> [Prompt] Begin with the line that contains "return 1 + round(t * FPS)" and end with the line that contains "scene.view_settings.use_white_balance |= len(values)": copy that span of lines exactly, and nothing outside it.

> [Data extract]
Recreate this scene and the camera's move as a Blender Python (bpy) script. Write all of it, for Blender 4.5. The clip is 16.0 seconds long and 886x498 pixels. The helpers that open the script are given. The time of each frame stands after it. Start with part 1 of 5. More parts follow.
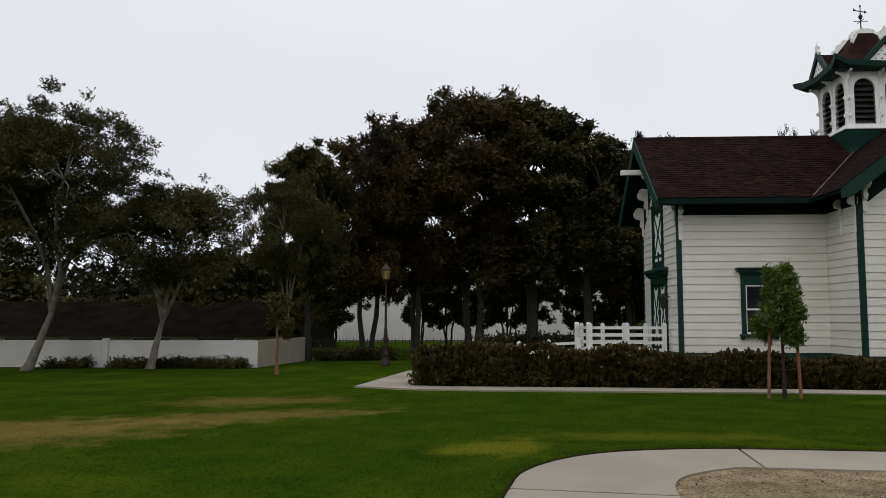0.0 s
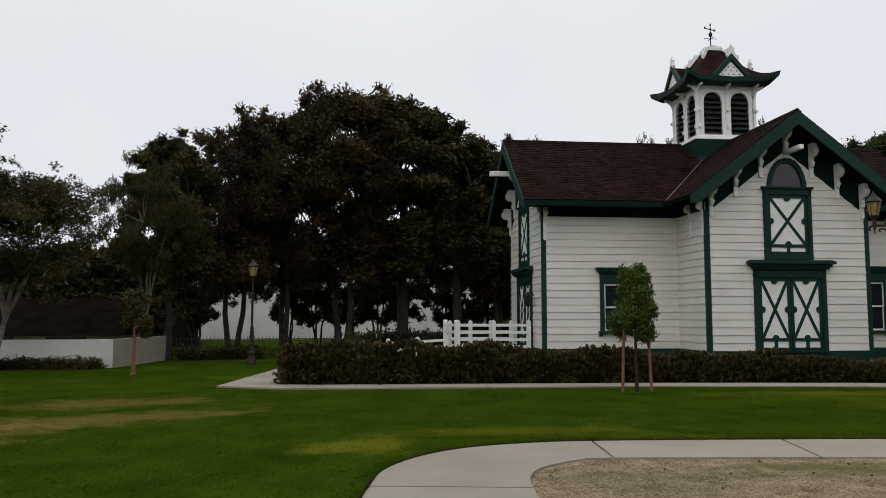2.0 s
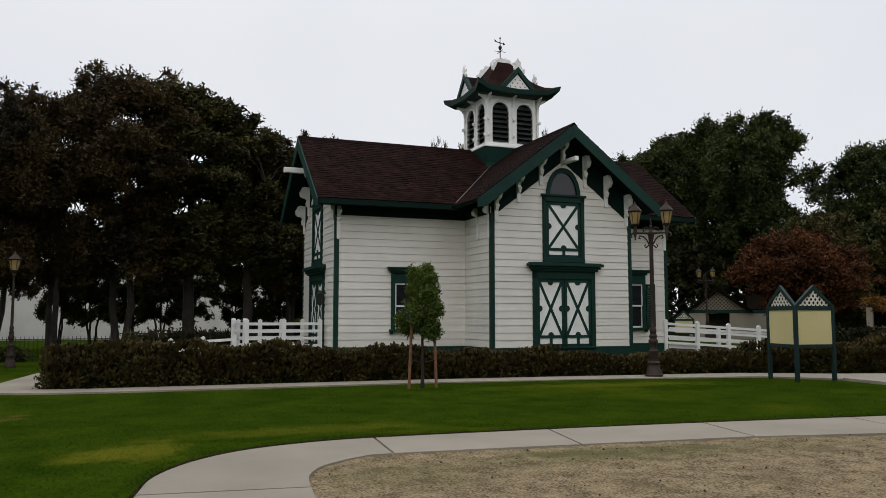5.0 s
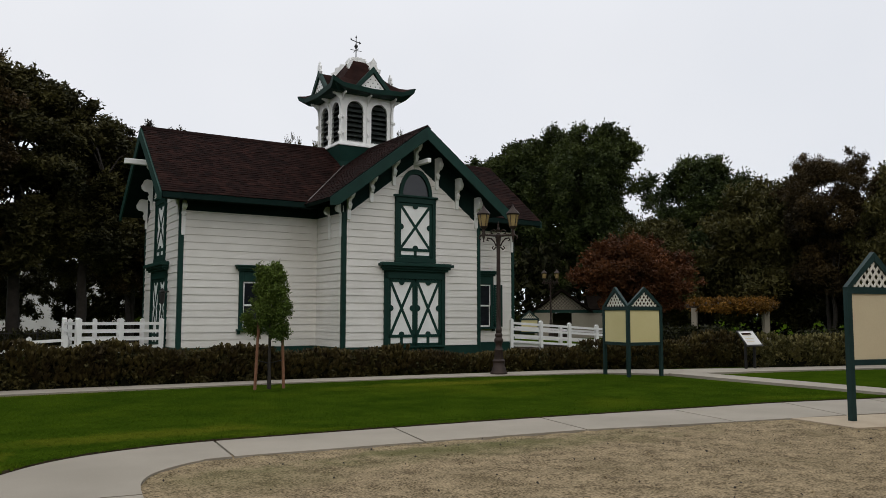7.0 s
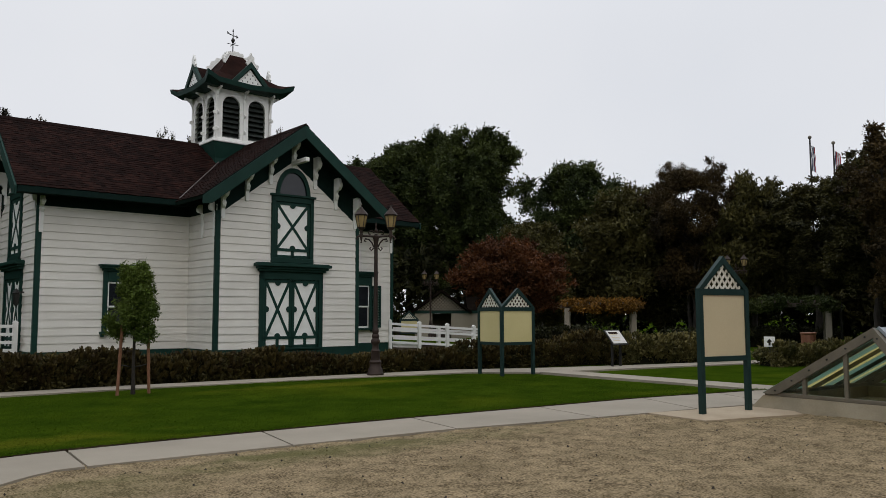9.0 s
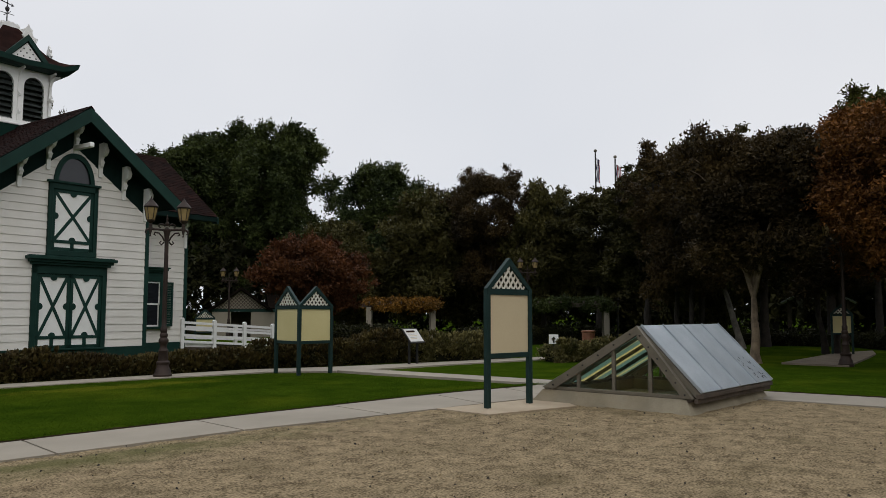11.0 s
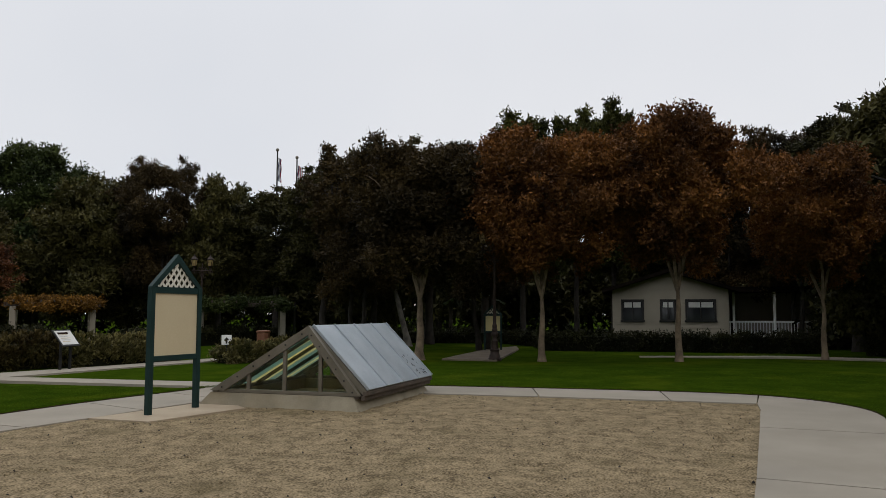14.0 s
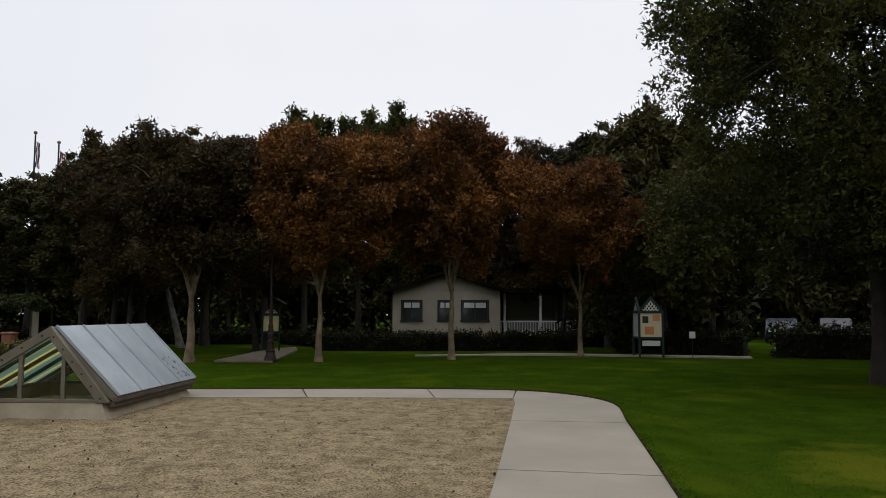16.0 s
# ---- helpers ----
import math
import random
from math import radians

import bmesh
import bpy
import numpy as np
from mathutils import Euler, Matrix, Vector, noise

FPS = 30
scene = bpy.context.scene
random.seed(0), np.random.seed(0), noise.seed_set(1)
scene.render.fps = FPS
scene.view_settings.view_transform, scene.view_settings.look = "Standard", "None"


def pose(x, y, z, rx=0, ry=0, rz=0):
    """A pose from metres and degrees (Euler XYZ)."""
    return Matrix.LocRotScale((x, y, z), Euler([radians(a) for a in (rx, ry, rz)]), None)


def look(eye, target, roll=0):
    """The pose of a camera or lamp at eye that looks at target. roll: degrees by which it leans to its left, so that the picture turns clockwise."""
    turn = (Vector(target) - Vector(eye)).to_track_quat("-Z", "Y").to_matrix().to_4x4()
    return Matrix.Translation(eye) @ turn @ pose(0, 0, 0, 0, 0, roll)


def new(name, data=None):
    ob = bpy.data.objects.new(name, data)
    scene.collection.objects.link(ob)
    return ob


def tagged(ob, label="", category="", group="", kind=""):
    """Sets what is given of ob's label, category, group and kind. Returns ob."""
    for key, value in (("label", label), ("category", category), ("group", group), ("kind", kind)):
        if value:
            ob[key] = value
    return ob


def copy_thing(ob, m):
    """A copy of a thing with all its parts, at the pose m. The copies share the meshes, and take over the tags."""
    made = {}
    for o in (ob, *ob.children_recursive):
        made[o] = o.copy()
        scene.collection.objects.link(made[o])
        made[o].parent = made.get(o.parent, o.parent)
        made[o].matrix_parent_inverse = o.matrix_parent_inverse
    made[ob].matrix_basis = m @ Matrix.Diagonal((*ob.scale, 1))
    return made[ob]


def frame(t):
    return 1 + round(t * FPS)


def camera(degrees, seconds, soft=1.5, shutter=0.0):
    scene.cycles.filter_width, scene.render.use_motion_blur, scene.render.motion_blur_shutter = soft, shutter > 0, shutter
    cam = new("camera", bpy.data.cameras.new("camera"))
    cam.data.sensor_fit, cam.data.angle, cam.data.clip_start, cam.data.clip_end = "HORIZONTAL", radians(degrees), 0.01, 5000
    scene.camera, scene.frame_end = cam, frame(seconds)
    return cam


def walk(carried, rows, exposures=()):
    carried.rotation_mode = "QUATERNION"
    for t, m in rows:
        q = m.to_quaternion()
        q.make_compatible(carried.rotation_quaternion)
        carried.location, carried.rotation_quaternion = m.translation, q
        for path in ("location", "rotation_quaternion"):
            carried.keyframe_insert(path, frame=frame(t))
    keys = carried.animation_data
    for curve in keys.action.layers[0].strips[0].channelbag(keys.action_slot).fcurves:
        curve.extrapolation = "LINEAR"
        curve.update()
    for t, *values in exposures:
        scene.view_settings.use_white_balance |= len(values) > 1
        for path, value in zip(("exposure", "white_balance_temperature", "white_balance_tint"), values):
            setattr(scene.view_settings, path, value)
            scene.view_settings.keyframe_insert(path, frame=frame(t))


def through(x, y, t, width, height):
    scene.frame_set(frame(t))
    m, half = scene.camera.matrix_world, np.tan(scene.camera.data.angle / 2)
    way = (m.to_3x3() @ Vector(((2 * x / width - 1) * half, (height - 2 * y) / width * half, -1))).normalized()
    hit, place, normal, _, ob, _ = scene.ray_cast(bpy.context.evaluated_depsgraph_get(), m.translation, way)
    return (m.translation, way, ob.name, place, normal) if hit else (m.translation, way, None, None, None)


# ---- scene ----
cam = camera(59.14, 16.0, soft=0.8)
EYE = 1.6
# seconds, x, y, z from the first eye, yaw, pitch, roll
ROWS = [
    (0.0, 0.000, -0.000, 0.000, 0.00, 5.07, -0.02),
    (0.5, 0.018, -0.005, 0.015, -2.64, 5.00, 0.01),
    (1.0, 0.036, -0.007, 0.017, -4.75, 4.95, 0.03),
    (1.5, 0.062, -0.004, 0.010, -6.71, 4.92, 0.02),
    (2.0, 0.095, 0.003, -0.001, -9.31, 4.90, -0.00),
    (2.5, 0.121, 0.007, -0.009, -11.76, 4.90, -0.00),
    (3.0, 0.149, -0.001, -0.016, -13.99, 4.90, -0.04),
    (3.5, 0.170, -0.012, -0.019, -15.67, 4.89, -0.08),
    (4.0, 0.185, -0.010, -0.010, -19.09, 4.85, -0.08),
    (6.5, 0.255, -0.103, 0.000, -31.16, 4.77, -0.04),
    (7.0, 0.268, -0.115, 0.003, -34.85, 4.76, -0.10),
    (7.5, 0.284, -0.119, 0.008, -37.45, 4.76, -0.01),
    (8.0, 0.308, -0.140, 0.011, -39.36, 4.77, 0.05),
    (10.5, 0.472, -0.341, 0.006, -53.29, 4.77, 0.01),
    (11.0, 0.497, -0.348, -0.002, -57.61, 4.73, -0.08),
    (11.5, 0.514, -0.334, -0.003, -60.05, 4.76, -0.07),
    (12.0, 0.531, -0.333, -0.005, -62.33, 4.84, -0.02),
    (12.5, 0.551, -0.345, -0.006, -65.31, 4.87, -0.01),
    (13.0, 0.577, -0.355, -0.001, -69.21, 4.85, -0.06),
    (13.5, 0.596, -0.362, 0.001, -74.05, 4.85, -0.11),
    (14.0, 0.622, -0.390, -0.003, -80.84, 4.76, -0.09),
    (14.5, 0.649, -0.449, -0.003, -85.21, 4.80, 0.05),
    (15.0, 0.673, -0.538, -0.003, -89.52, 4.77, 0.04),
    (15.5, 0.693, -0.624, -0.004, -93.12, 4.82, 0.05),
    (16.0, 0.703, -0.702, -0.006, -96.32, 4.79, -0.12),
]
walk(cam, [(t, pose(x, y, EYE + z, 90 + pitch, roll, yaw)) for t, x, y, z, yaw, pitch, roll in ROWS],
     [(t, stops, 6580, 10) for t, stops in ((0, 0), (4, 0), (6.5, 0.02), (7.2, 0.04), (8, -0.03), (12, -0.06), (14.5, -0.06), (15, 0.0), (15.5, 0.04), (16, 0.12))])

# ---- light ----
SUN_EL, SUN_ROT = radians(38), radians(200)
world = bpy.data.worlds.new("overcast")
scene.world = world
world.use_nodes = True
wn, wl = world.node_tree.nodes, world.node_tree.links
wn.clear()
w_out = wn.new("ShaderNodeOutputWorld")
w_bg = wn.new("ShaderNodeBackground")
w_sky = wn.new("ShaderNodeTexSky")
w_sky.sky_type, w_sky.sun_disc = "NISHITA", False
w_sky.sun_elevation, w_sky.sun_rotation = SUN_EL, SUN_ROT
w_co = wn.new("ShaderNodeTexCoord")
w_no = wn.new("ShaderNodeTexNoise")
w_no.inputs["Scale"].default_value, w_no.inputs["Detail"].default_value = 1.6, 4.0
w_ramp = wn.new("ShaderNodeValToRGB")
w_ramp.color_ramp.elements[0].position, w_ramp.color_ramp.elements[0].color = 0.3, (7.4, 7.7, 8.3, 1)
w_ramp.color_ramp.elements[1].position, w_ramp.color_ramp.elements[1].color = 0.75, (8.4, 8.55, 8.95, 1)
w_mix = wn.new("ShaderNodeMix")
w_mix.data_type = "RGBA"
w_mix.inputs["Factor"].default_value = 0.95
wl.new(w_co.outputs["Generated"], w_no.inputs["Vector"])
wl.new(w_no.outputs["Fac"], w_ramp.inputs["Fac"])
wl.new(w_sky.outputs["Color"], w_mix.inputs["A"])
wl.new(w_ramp.outputs["Color"], w_mix.inputs["B"])
# an overcast sky grows brighter towards the zenith
w_sep, w_up, w_mul = wn.new("ShaderNodeSeparateXYZ"), wn.new("ShaderNodeMapRange"), wn.new("ShaderNodeVectorMath")
w_up.interpolation_type = "SMOOTHSTEP"
w_up.inputs["From Min"].default_value, w_up.inputs["From Max"].default_value = 0.30, 1.0
w_up.inputs["To Min"].default_value, w_up.inputs["To Max"].default_value = 1.0, 1.8
w_mul.operation = "SCALE"
wl.new(w_co.outputs["Generated"], w_sep.inputs[0])
wl.new(w_sep.outputs["Z"], w_up.inputs["Value"])
wl.new(w_mix.outputs["Result"], w_mul.inputs[0])
wl.new(w_up.outputs["Result"], w_mul.inputs["Scale"])
wl.new(w_mul.outputs["Vector"], w_bg.inputs["Color"])
wl.new(w_bg.outputs["Background"], w_out.inputs["Surface"])
w_bg.inputs["Strength"].default_value = 0.1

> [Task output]
    return 1 + round(t * FPS)


def camera(degrees, seconds, soft=1.5, shutter=0.0):
    scene.cycles.filter_width, scene.render.use_motion_blur, scene.render.motion_blur_shutter = soft, shutter > 0, shutter
    cam = new("camera", bpy.data.cameras.new("camera"))
    cam.data.sensor_fit, cam.data.angle, cam.data.clip_start, cam.data.clip_end = "HORIZONTAL", radians(degrees), 0.01, 5000
    scene.camera, scene.frame_end = cam, frame(seconds)
    return cam


def walk(carried, rows, exposures=()):
    carried.rotation_mode = "QUATERNION"
    for t, m in rows:
        q = m.to_quaternion()
        q.make_compatible(carried.rotation_quaternion)
        carried.location, carried.rotation_quaternion = m.translation, q
        for path in ("location", "rotation_quaternion"):
            carried.keyframe_insert(path, frame=frame(t))
    keys = carried.animation_data
    for curve in keys.action.layers[0].strips[0].channelbag(keys.action_slot).fcurves:
        curve.extrapolation = "LINEAR"
        curve.update()
    for t, *values in exposures:
        scene.view_settings.use_white_balance |= len(values) > 1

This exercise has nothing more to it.